Key attribute mappings:
- `HEADING` → ad title (fallback to `description`)
- `PRICE/AMOUNT` → numeric price (commas stripped, parsed as float)
- `LOCATION` → display location string
- `SEO_URL` → reconstructs full URL as `/iad/{seo_url}`
- `PUBLISHED_String` / `CHANGED_String` → ISO 8601 timestamp

The main image is extracted from the first entry in `advertImageList.advertImage.referenceImageUrl`.

---

## 8. Key Decisions and Tradeoffs

### Single worker container

Both the Telegram bot (long polling) and the scraping scheduler run as concurrent `asyncio` tasks within one Python process. This avoids inter-service communication complexity, reduces resource overhead (one container vs. two), and simplifies shared state — both coroutines use the same `asyncpg.Pool`. The tradeoff is that a crash in either component takes down the other; however, Docker's `restart: unless-stopped` policy recovers automatically.

### Global ad dedup (`ads.wh_ad_id UNIQUE`)

An ad discovered by multiple users' queries shares a single row. This saves storage and ensures price history tracks the true market price of the listing, not per-user observations. The cost is that the `query_ads` junction table must be consulted to determine whether *this particular user's query* has already seen the ad — adding an extra DB lookup per ad per cycle.

### DB-driven whitelist vs. env-var list

Users are stored in PostgreSQL rather than a static allowlist in environment variables or config files. Benefits:
- **Admin commands** (`/adduser`, `/removeuser`) manage access without redeploying the container.
- **Per-user data** (search queries, notification history) is naturally relational.
- **Role-based authorization** (`is_admin` flag) is a simple column check rather than application logic branching on env var patterns.
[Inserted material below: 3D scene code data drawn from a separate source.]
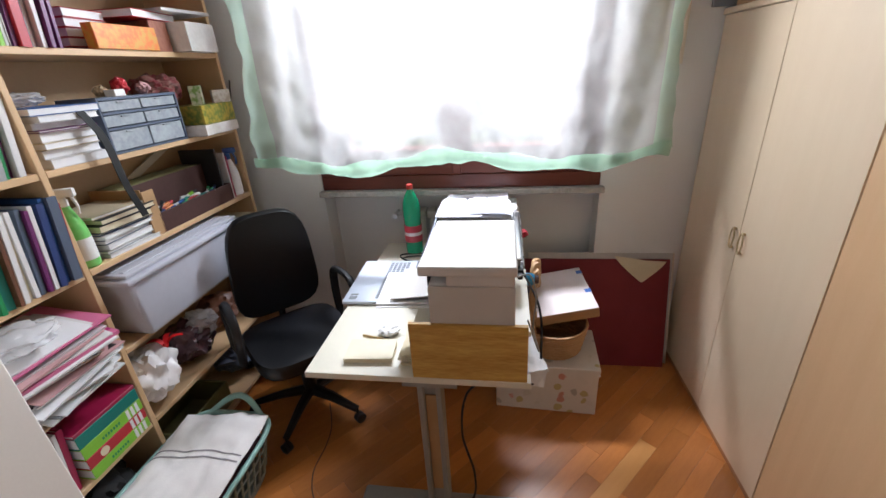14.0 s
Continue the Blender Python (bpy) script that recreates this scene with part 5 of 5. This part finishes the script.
# shelf at 1.785
row([("purple", 0.012, 0.25), ("yellow", 0.022, 0.28), ("cream", 0.012, 0.29), ("white", 0.014, 0.28), ("orange", 0.012, 0.28), ("white", 0.012, 0.28), ("orange", 0.022, 0.29), ("kraft", 0.012, 0.27), ("yellow", 0.016, 0.29), ("white", 0.014, 0.28), ("orange", 0.02, 0.29), ("cream", 0.02, 0.28), ("yellow", 0.03, 0.27)], 0.06, L[5], -5, 0.01)
row([("yellow", 0.014, 0.27), ("lime", 0.012, 0.27), ("white", 0.014, 0.27), ("purple", 0.012, 0.26), ("red", 0.028, 0.28), ("crimson", 0.012, 0.27), ("grey", 0.018, 0.26), ("white", 0.014, 0.27), ("purple", 0.014, 0.26), ("magenta", 0.014, 0.27), ("purple", 0.012, 0.26)], 0.505, L[5], -6, 0.01)
for k in range(4):
    flat("red", 0.80, 0.98, L[5] + 0.012 + k * 0.031, 0.03, 0.2, -0.06, 3 * k - 4, "letter_tray", "shallow red card tray in a stack", "stacked red trays")
leaf_carton("orange_box", "orange patterned biscuit box on the shelf", -0.275, 0.97, L[5] + 0.001, 0.045, 0.29, 0.085, (0.68, 0.17, 0.015), (0.60, 0.30, 0.03), 0)
solo("paper_slip", bx(-0.1, 0.01, -0.11, 0.11, 0, 0.0012, 0), M["paper"], "white slip of paper under the orange box", "paper", (-0.29, 0.955, L[5] - 0.0003 + 0.0004))
flat("red", 1.02, 1.30, L[5] + 0.12, 0.03, 0.24, 0.0, 8, "folder_stack", "red folder lying on the boxes", "folders on boxes")
flat("white", 1.15, 1.42, L[5] + 0.152, 0.012, 0.22, 0.06, -6, "folder_stack", "thin white folder lying on the boxes", "folders on boxes")
leaf_carton("brown_box", "brown card box holding the red folders", -0.30, 1.17, L[5], 0.22, 0.10, 0.118, (0.36, 0.14, 0.08), (0.28, 0.10, 0.06), 0)
leaf_carton("white_box", "white square box jutting out at the shelf end", -0.225, 1.335, L[5], 0.22, 0.20, 0.118, (0.76, 0.75, 0.72), (0.70, 0.69, 0.66), 2)
# shelf at 2.135
flat("pink", 0.55, 0.86, L[6], 0.055, 0.22, 0.0, 2, "box_file", "pink flat box file on the top shelf", "boxes on the top shelf")
flat("crimson", 0.88, 1.12, L[6], 0.04, 0.22, -0.01, 0, "box_file", "dark red flat box on the top shelf", "boxes on the top shelf")
row([("kraft", 0.03, 0.24), ("white", 0.02, 0.25), ("orange", 0.02, 0.25), ("grey", 0.02, 0.26), ("cream", 0.03, 0.25), ("red", 0.02, 0.26), ("white", 0.03, 0.25)], 0.06, L[6], -5, 0.0)
for y, c in ((1.24, "brown"), (1.33, "white"), (1.42, "blue")):
    j = thing("jar", f"small jar with a {c} lid on the top shelf", "jar", (-0.35, y, L[6]), 0, "jars on the top shelf")
    part("body", lathe([(0.034, 0), (0.037, 0.004), (0.037, 0.08), (0.03, 0.092)], 18), M["printer_side"], j, smooth=True)
    part("lid", lathe([(0.032, 0.0925), (0.033, 0.095), (0.033, 0.112), (0.03, 0.115)], 18), CM[c], j, smooth=True)

# ---- parquet planks ----
def planks():
    floor_ob = bpy.data.objects["floor"]
    L, W = 0.49, 0.077
    me = mesh_of("plank", bx(-L / 2 + 0.0002, L / 2 - 0.0002, -W / 2 + 0.0002, W / 2 - 0.0002, -0.0075, 0.0, 0.0006), M["plank"])
    pale = mesh_of("pale_plank", bx(-L / 2 + 0.0002, L / 2 - 0.0002, -W / 2 + 0.0002, W / 2 - 0.0002, -0.0075, 0.0, 0.0006), M["plank_pale"])
    rot = pose(0, 0, 0, 0, 0, 48.4)
    rnd, rest = random.Random(3), []
    for row in range(-60, 60):
        off = rnd.uniform(0, L)
        for k in range(-12, 12):
            c = rot @ Vector((k * L + off, row * W, 0))
            if not (-0.75 < c.x < 2.35 and YS - 0.2 < c.y < YN + 0.2):
                continue
            if c.x < -0.2 and c.y < -0.2:
                continue
            m = pose(c.x, c.y, rnd.uniform(-0.0004, 0.0), 0, 0, 48.4 + (180 if rnd.random() < 0.5 else 0))
            if -0.15 < c.x < 2.2 and -1.7 < c.y < 1.75:
                near = rot.transposed() @ (c - Vector((1.53, 0.53, 0)))
                ob = new("plank", pale if abs(near.x) < L / 2 and abs(near.y) < W / 2 else me)
                ob.parent = floor_ob
                ob.matrix_basis = m
            else:
                rest.append(m)
    bm = bmesh.new()
    for m in rest:
        tmp = me.copy()
        tmp.transform(m)
        bm.from_mesh(tmp)
        bpy.data.meshes.remove(tmp)
    ob = new("planks_far", mesh_of("planks_far", bm, M["plank"]))
    ob.parent = floor_ob
    tagged(ob, kind="stuff")


planks()
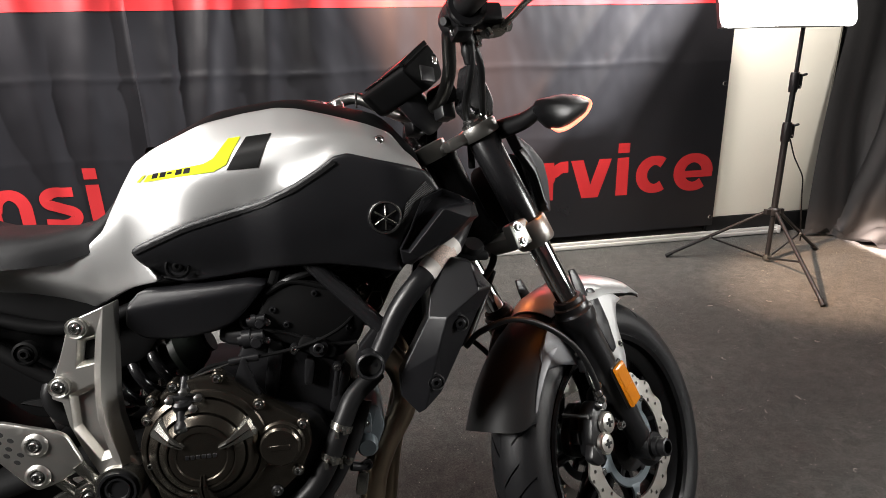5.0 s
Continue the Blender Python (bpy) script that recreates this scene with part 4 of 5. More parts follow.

The tradeoff is that an attacker with DB write access could grant themselves admin; however, the `worker` container only reads/writes through parameterized queries — there's no exposed SQL interface. The PostgREST/Kong layer handles external API auth separately.

### Page-1-only scraping

Fetching only 30 ads per cycle (page 1, sorted newest) keeps API calls lightweight and reduces latency per scheduler tick. For a marketplace like willhaben where new listings appear continuously, the first page captures fresh inventory. Missing older pages means ads that were posted before the user's query was created won't be backfilled — but the `/add` command is designed for forward-looking monitoring, not historical discovery.

### asyncpg direct connection (bypassing PostgREST)

The worker talks to Postgres directly rather than routing through Kong → PostgREST. This avoids HTTP overhead on the hot path (every ad per every query per cycle), gives full SQL flexibility (complex JOINs in the scheduler poll, conditional UPDATE/INSERT patterns), and eliminates JWT token management for internal traffic. PostgREST remains available for the Studio dashboard and any future REST clients.

### Global keyword dedup (`keywords` + `keyword_subscriptions`)

Multiple users can subscribe to the same keyword without duplicating API calls or ad storage. One scrape feeds all subscribers via fan-out notification. The cost is that a subscriber cannot independently control their scrape interval — it's shared per keyword (set by the first user, adjustable only while no other users are subscribed). This trades per-user granularity for API efficiency and consistent price tracking across all observers of the same listing.